Now that he is getting older, my sweet English Cocker Spaniel is succumbing to the issue many of the elderly do...deafness. I am a little amazed that some vanity doctor hasn't developed doggie hearing aids. I read recently that neutered dogs can be fitted with prosthetics so as to not lose face with their peers although I question whether dogs who have been 'fixed' have any feelings of inferiority. I doubt my dog mourns the loss of his hearing...in fact it seems to have barely affected him. It has had a definite impact on my life, though.
Some advantages to living with a deaf dog.
I no longer have to shush him when the pizza delivery person rings the doorbell. Since his nose works just fine, I still have to deal with his excited dancing, but at least now I can get the pizza inside the house first.
He and I don't have to sit on the floor in the walk in closet during thunder storms while he quivers at each thunder clap. Ditto during 4th of July fireworks.
The neighbor's yappy little doglette barking his head off doesn't affect him at all as we walk past, nor does the enormous growly dog who rumbles out a caution if Colton wanders too close to his window. If he notices them at all, he just looks at them and wags his little stump of a tail. I like to imagine this lack of reaction confounds the other dogs but I can't be certain of that...although it does send yapping doglette into paroxysms of feverish barking.
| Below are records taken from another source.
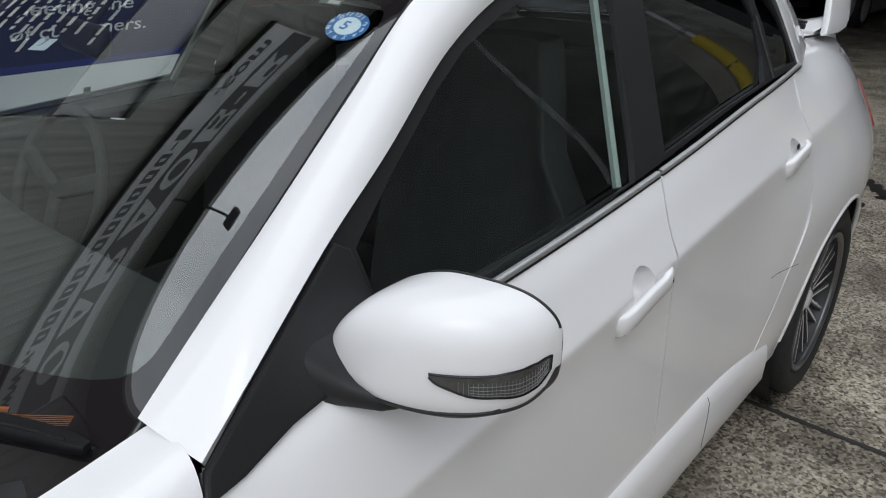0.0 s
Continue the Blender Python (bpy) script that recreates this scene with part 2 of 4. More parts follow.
def tube(name, pts, radius, material, parent=None, label="", sides=12, shade=True):
    """A round bar along points; radius may change from point to point."""
    P = [Vector(p) for p in pts]
    R = radius if isinstance(radius, (list, tuple)) else [radius] * len(P)
    V, F = [], []
    up = None
    for i, p in enumerate(P):
        d = (P[min(i + 1, len(P) - 1)] - P[max(i - 1, 0)]).normalized()
        if up is None:
            up = Vector((0, 0, 1)) if abs(d.z) < 0.9 else Vector((1, 0, 0))
        a = d.cross(up).normalized()
        b = a.cross(d).normalized()
        up = b
        for k in range(sides):
            w = 2 * math.pi * k / sides
            V.append(p + (a * math.cos(w) + b * math.sin(w)) * R[i])
    for i in range(len(P) - 1):
        for k in range(sides):
            k2 = (k + 1) % sides
            F.append([i * sides + k, i * sides + k2, (i + 1) * sides + k2, (i + 1) * sides + k])
    F.append(list(range(sides))[::-1])
    F.append([(len(P) - 1) * sides + k for k in range(sides)])
    return sharp(finish(name, V, F, material, parent, label, shade), 50)


def plate(name, outline, thick, frame_m, material, parent=None, label="", holes=(), bevel=0.0):
    """A flat plate from a 2D outline, with holes, in the pose frame_m (its x, y; thickness along z)."""
    bm = bmesh.new()
    edges = []
    for loop in (outline, *holes):
        vs = [bm.verts.new((x, y, 0)) for x, y in loop]
        edges += [bm.edges.new((vs[i], vs[(i + 1) % len(vs)])) for i in range(len(vs))]
    bmesh.ops.triangle_fill(bm, use_beauty=True, edges=edges)
    if thick:
        r = bmesh.ops.extrude_face_region(bm, geom=bm.faces[:])
        bmesh.ops.translate(bm, vec=(0, 0, thick), verts=[v for v in r["geom"] if isinstance(v, bmesh.types.BMVert)])
    if bevel:
        bmesh.ops.recalc_face_normals(bm, faces=bm.faces[:])
        es = [e for e in bm.edges if len(e.link_faces) == 2 and e.calc_face_angle(0) > 0.8]
        bmesh.ops.bevel(bm, geom=es, offset=bevel, segments=2, affect="EDGES", profile=0.7)
    bmesh.ops.transform(bm, matrix=frame_m, verts=bm.verts[:])
    return part(name, bm, material, parent, label)


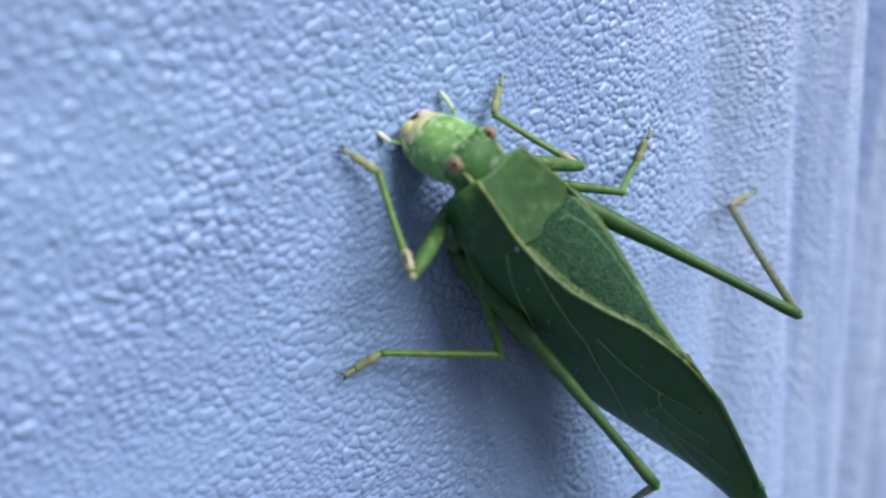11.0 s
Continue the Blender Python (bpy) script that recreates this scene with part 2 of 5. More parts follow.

He is always so excited to see me when I come in the front door. That really hasn't changed except that now he is also pleasantly surprised.
He sleeps thru the night...no being woken up in the wee hours of Saturday mornings when the motorcyclist that lives in the complex comes roaring home. I still wake up but since he doesn't, he no longer decides it is a great time for a walk.
Some challenges in living with a deaf dog.
He has always liked to sleep in the same room with me while I work. Now he sometimes sleeps on my feet under my desk. I like to think that shows how much he loves me, but I suspect it is so that he will know when I move, which occasionally results in me tripping over him.
He no longer comes when called. Ok, so maybe he didn't come all the time when I called before, but at least when he heard his name he would look at me, allowing me to wave a dog bone at him. Food is his great delight and he never fails to come running at the prospect of getting some.
When it's time for a walk, I used to just jangle his leash a bit. Now I have to go find him. Sometimes this involves waking him up, which I try to do gently. Since he has a wonky heart, the last thing I want to do is shock him awake.
He doesn't sit on command any more. I have always accompanied voice commands with hand signals, so I know he knows what is expected...I think he is just tired of being told to sit.
Ever since I have owned him, an open door has been an invitation to go out and explore. When he could hear, I could whistle him back home. Now, if he happens to wander out the door, he trots happily on his way, no doubt assuming that since no one is calling him back, he is free to roam. Since road noise has no place in his quiet little world, his door-dashing could be dangerous. Earlier this summer I had left him at a friend's house and he managed to squeeze out the gate. My friend caught up with him as he was jogging across the street no doubt to see if the bushes over there were more interesting than those on this side.
It's strikes me as funny that some people doubt that he is really deaf. Since he has little in the way of gray on his face, he looks a lot younger than his 13+ years. Sometimes, when people learn he is deaf, they immediately have to prove it for themselves. This involves them standing behind him and loudly calling his name or clapping or even whistling. I have no idea why anyone thinks I would lie about his deafness, any more than I would lie about my own slowly declining hearing. My mother lost a huge part of her hearing about 15 years ago. She never acknowledged it, though, preferring to tell herself and everyone else that she could hear perfectly fine, meanwhile responding to every thing we said to her with "What?"
When I lose my hearing I am going to take a page from my dog's playbook. I am not going to be embarrassed, nor am I going to pretend otherwise. I am just going to go happily on my way, smiling cheerfully at everyone who talks to me. I'll stop short of wagging my tail at them, though.